Methane Emissions Fee
The Act imposes a fee, charged by the EPA, on facilities that emit more than 25,000 metric tons of carbon dioxide equivalents per year. The fee applies to onshore and offshore natural gas and petroleum production, onshore natural gas processing, onshore natural gas transmission and compression, underground storage, liquified natural gas (“LNG”) storage, LNG import and export equipment, onshore natural gas and petroleum gathering and boosting, and onshore natural gas transmission pipelines. The fee is calculated by multiplying the metric tons of methane emissions that exceed the applicable annual waste emissions threshold by the following amounts:
- $900/ton of methane in 2024;
- $1,200/ton of methane in 2025; and
- $1,500/ton of methane in 2026 and following years.

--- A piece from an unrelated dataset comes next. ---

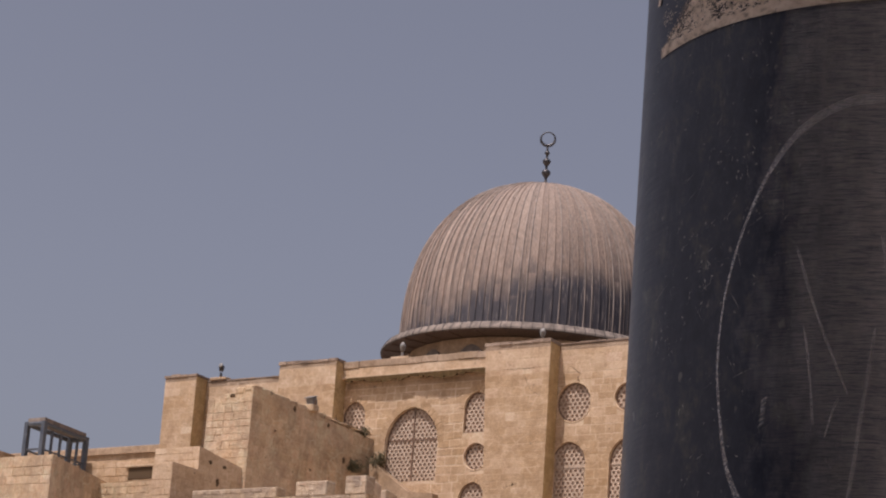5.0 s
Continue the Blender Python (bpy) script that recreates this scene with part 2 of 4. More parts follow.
l.new(ramp(n, l, grain(n, l, place(n, l, (1, 1, 1)), 8.0), [(0.3, (0.14, 0.135, 0.13)), (0.7, (0.26, 0.25, 0.24))]), b.inputs["Base Color"])
M_LENS, n, l, b = material("pale_lamp_glass", (0.24, 0.235, 0.23), 0.6)
M_IRON, n, l, b = material("blue_grey_steel", (0.16, 0.18, 0.21), 0.5, 0.3)
l.new(ramp(n, l, grain(n, l, place(n, l, (1, 1, 1)), 4.0), [(0.3, (0.06, 0.08, 0.11)), (0.7, (0.13, 0.145, 0.17))]), b.inputs["Base Color"])
M_CABLE, n, l, b = material("black_cable", (0.03, 0.028, 0.027), 0.6)
M_LEAF, n, l, b = material("dry_green_leaf", (0.07, 0.075, 0.035), 0.75)
l.new(ramp(n, l, piece_random(n, l), [(0.0, (0.05, 0.05, 0.022)), (0.6, (0.095, 0.08, 0.038)), (1.0, (0.20, 0.145, 0.075))]), b.inputs["Base Color"])
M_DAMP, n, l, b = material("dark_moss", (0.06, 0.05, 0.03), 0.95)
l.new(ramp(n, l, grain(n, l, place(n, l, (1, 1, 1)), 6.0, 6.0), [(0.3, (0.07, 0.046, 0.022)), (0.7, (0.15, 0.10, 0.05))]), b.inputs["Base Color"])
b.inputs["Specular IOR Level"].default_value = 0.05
# dark colour that stands in for shade inside openings and cracks
M_DARK, n, l, b = material("opening_shade", (0.12, 0.085, 0.055), 1.0)
b.inputs["Specular IOR Level"].default_value = 0.0
M_STRAW, n, l, b = material("dry_brown_leaf", (0.16, 0.10, 0.055), 0.85)
l.new(ramp(n, l, piece_random(n, l), [(0.0, (0.09, 0.06, 0.035)), (0.6, (0.17, 0.11, 0.06)), (1.0, (0.25, 0.17, 0.1))]), b.inputs["Base Color"])
M_TWIG, n, l, b = material("grey_twig", (0.12, 0.09, 0.065), 0.9)
M_GROUND, n, l, b = material("dusty_ground", (0.36, 0.28, 0.2), 0.95)
l.new(ramp(n, l, grain(n, l, place(n, l, (1, 1, 1)), 0.6, 8.0), [(0.3, (0.28, 0.21, 0.15)), (0.7, (0.44, 0.35, 0.26))]), b.inputs["Base Color"])
M_WARM_SLOPE, n, l, b = material("warm_reflector_earth", (0.62, 0.47, 0.35), 0.95)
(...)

The Act provides exceptions to the fee for companies that are already in compliance with future EPA methane rules or if the excess emissions are caused by unreasonable permitting delays. The Act also allows for the netting of emissions of facilities under common ownership or control by reducing the total obligation to account for facility emissions that are below the applicable thresholds within applicable segments of the commonly controlled facilities. Certain taxpayers might be able to leverage such a set-off among commonly controlled entities.
Additionally, the Act imposes a royalty on all methane gas extracted from federal land, including methane gas used or consumed for the benefit of a lease. The Act eliminates the royalty waiver for natural gas produced on the Outer Continental Shelf or from federal land, and requires royalties to be paid on all gas vented, flared or lost through leakage during upstream operations. The Act does not specify the size of the new royalty. The only exception provided in the Act is for gas vented or flared for no more than 48 hours in an acute emergency situation that poses a danger to human health.
Offshore Oil and Gas Royalty Rate Increases and Reinstatement of Hazardous Substance Superfund
The Act raises the minimum royalty on offshore oil and gas from 12.5% to 16.66% (with a maximum royalty of 18.75%). The Act also permanently reinstates the Hazardous Substance Superfund excise taxes on domestic crude oil and imported petroleum products at a rate of 16.4 cents per barrel in 2023, with adjustments for inflation annually thereafter. Generally, the tax is paid by refineries that receive crude oil or by the entity using or importing a petroleum product.
The first draft of the Act changed the required holding period to obtain preferred long-term capital gain rates with respect to assets held by certain partnerships from three years to five years. This change could have significantly impacted private equity firms and their funds, as we previously discussed here. The version of the Act passed by Congress no longer includes such language.